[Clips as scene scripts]
[BEGIN]
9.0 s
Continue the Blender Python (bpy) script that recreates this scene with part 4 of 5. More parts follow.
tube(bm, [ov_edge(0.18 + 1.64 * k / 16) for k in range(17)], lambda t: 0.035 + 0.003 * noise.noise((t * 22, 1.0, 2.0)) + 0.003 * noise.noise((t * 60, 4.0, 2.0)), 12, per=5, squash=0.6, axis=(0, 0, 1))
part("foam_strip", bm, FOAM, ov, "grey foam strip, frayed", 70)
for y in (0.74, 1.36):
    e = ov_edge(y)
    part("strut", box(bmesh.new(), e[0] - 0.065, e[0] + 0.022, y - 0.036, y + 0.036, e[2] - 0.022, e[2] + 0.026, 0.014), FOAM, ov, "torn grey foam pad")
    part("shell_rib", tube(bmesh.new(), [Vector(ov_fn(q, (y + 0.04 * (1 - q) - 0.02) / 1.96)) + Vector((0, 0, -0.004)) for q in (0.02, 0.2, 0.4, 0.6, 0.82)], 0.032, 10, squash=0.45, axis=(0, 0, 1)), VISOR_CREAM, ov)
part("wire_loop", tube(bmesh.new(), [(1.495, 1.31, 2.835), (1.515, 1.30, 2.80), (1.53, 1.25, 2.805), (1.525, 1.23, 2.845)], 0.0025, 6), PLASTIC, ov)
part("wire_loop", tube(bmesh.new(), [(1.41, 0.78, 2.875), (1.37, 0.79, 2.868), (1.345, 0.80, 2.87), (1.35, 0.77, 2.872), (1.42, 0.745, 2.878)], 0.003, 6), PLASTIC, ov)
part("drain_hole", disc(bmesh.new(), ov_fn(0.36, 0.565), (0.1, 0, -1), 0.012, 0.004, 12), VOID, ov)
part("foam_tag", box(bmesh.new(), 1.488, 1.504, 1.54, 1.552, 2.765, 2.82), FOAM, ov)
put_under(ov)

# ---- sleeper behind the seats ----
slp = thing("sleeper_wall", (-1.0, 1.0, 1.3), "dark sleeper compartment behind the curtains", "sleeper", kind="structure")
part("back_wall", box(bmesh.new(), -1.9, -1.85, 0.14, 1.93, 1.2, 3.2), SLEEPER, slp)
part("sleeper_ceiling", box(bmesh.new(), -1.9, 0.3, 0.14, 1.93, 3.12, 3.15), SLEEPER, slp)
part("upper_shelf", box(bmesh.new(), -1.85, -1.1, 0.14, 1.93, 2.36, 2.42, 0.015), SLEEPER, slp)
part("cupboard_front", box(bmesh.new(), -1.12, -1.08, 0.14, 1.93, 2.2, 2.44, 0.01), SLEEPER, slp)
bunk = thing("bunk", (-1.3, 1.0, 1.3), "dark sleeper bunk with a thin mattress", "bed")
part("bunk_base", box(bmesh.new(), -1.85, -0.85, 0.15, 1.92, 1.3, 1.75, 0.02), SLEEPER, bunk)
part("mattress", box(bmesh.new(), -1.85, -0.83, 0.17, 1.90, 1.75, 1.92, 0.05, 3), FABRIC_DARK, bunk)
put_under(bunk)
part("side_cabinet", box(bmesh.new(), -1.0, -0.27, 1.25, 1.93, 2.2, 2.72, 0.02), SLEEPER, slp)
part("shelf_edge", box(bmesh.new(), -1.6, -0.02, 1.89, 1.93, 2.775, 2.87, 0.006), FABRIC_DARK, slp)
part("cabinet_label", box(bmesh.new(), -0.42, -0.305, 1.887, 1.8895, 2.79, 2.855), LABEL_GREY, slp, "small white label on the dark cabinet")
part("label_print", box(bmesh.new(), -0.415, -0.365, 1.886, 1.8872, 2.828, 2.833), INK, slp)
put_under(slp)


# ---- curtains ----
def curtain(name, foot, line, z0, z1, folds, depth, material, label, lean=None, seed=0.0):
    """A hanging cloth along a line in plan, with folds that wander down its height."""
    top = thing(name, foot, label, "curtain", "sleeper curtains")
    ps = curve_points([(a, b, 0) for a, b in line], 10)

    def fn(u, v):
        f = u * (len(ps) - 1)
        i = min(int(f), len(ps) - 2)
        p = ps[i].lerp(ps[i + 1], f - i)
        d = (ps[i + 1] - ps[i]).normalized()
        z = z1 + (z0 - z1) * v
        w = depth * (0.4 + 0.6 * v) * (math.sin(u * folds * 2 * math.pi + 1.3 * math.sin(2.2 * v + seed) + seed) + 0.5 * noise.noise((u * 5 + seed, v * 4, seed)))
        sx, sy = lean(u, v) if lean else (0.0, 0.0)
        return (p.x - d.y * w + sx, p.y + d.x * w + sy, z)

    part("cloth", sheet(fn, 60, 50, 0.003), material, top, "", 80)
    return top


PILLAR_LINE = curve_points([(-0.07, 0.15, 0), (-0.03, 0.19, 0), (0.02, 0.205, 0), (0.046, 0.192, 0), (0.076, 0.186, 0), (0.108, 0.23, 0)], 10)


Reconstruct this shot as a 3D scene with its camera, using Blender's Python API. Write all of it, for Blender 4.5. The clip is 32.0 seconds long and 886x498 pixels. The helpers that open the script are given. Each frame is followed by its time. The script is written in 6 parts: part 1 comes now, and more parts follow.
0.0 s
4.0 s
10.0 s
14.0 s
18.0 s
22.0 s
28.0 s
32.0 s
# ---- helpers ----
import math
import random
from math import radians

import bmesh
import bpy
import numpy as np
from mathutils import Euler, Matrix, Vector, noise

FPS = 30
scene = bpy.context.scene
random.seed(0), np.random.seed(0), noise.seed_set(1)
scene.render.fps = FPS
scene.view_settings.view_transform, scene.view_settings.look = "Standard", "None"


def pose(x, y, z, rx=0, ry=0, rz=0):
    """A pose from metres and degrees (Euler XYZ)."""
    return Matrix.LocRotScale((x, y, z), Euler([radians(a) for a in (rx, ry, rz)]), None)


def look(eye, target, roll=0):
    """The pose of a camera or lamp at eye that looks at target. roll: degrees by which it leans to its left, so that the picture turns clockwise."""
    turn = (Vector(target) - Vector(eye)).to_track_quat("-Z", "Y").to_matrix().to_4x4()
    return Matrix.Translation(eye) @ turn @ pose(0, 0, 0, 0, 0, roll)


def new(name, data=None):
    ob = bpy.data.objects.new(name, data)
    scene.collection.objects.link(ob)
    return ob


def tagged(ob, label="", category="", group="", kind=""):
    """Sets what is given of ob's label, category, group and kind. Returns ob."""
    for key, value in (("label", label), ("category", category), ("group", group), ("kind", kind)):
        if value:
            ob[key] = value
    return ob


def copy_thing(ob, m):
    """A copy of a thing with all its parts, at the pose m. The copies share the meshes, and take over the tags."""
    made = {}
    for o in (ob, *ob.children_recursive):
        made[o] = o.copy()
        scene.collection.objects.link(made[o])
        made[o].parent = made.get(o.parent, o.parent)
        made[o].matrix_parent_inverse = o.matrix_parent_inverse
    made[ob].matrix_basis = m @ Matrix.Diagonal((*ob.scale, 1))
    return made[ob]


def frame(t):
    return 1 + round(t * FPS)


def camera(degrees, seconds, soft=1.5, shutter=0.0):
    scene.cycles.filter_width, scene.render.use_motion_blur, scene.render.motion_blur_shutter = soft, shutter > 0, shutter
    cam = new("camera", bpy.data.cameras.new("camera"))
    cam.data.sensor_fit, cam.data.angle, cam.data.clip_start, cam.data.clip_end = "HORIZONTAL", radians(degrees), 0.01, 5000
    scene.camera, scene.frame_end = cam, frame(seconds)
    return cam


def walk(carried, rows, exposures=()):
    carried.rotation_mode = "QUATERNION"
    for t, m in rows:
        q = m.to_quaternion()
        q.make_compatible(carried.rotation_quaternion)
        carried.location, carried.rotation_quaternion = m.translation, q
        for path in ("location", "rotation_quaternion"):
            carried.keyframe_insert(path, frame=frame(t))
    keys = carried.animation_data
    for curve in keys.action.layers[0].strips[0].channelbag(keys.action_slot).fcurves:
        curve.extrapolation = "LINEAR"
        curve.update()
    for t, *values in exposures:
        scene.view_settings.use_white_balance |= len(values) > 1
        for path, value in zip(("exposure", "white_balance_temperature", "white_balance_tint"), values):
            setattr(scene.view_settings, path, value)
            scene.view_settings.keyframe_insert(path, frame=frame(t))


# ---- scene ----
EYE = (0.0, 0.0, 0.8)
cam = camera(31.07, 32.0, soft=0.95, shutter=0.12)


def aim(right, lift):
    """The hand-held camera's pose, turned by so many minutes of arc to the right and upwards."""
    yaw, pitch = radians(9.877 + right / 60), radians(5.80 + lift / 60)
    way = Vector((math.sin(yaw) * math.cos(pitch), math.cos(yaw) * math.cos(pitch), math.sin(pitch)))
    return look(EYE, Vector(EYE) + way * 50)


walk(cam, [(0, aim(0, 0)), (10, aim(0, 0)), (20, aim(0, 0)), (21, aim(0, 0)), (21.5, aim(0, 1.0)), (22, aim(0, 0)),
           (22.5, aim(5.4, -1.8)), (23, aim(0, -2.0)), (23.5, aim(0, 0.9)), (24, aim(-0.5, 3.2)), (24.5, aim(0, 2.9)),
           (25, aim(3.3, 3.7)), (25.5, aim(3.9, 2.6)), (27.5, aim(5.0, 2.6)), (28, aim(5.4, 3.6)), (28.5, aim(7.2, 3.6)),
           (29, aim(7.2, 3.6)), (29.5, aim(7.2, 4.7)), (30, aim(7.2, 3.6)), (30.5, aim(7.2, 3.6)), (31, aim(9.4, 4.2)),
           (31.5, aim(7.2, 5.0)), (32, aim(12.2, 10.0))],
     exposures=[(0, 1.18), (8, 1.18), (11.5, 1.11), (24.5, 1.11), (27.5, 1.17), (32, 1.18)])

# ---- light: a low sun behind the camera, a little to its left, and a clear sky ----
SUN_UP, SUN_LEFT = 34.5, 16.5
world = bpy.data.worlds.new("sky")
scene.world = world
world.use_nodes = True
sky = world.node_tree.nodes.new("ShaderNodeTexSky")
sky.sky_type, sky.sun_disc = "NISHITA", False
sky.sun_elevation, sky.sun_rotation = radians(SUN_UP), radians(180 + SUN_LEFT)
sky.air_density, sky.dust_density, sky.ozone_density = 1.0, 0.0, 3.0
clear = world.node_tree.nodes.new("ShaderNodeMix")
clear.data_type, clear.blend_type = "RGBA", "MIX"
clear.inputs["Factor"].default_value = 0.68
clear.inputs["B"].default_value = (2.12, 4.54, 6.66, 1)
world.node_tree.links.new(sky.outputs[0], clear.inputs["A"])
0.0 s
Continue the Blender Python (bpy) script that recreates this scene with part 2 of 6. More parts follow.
[END]
Filter the listing above by the word "given"; copy each line that passes.

Reconstruct this shot as a 3D scene with its camera, using Blender's Python API. Write all of it, for Blender 4.5. The clip is 32.0 seconds long and 886x498 pixels. The helpers that open the script are given. Each frame is followed by its time. The script is written in 6 parts: part 1 comes now, and more parts follow.
    """Sets what is given of ob's label, category, group and kind. Returns ob."""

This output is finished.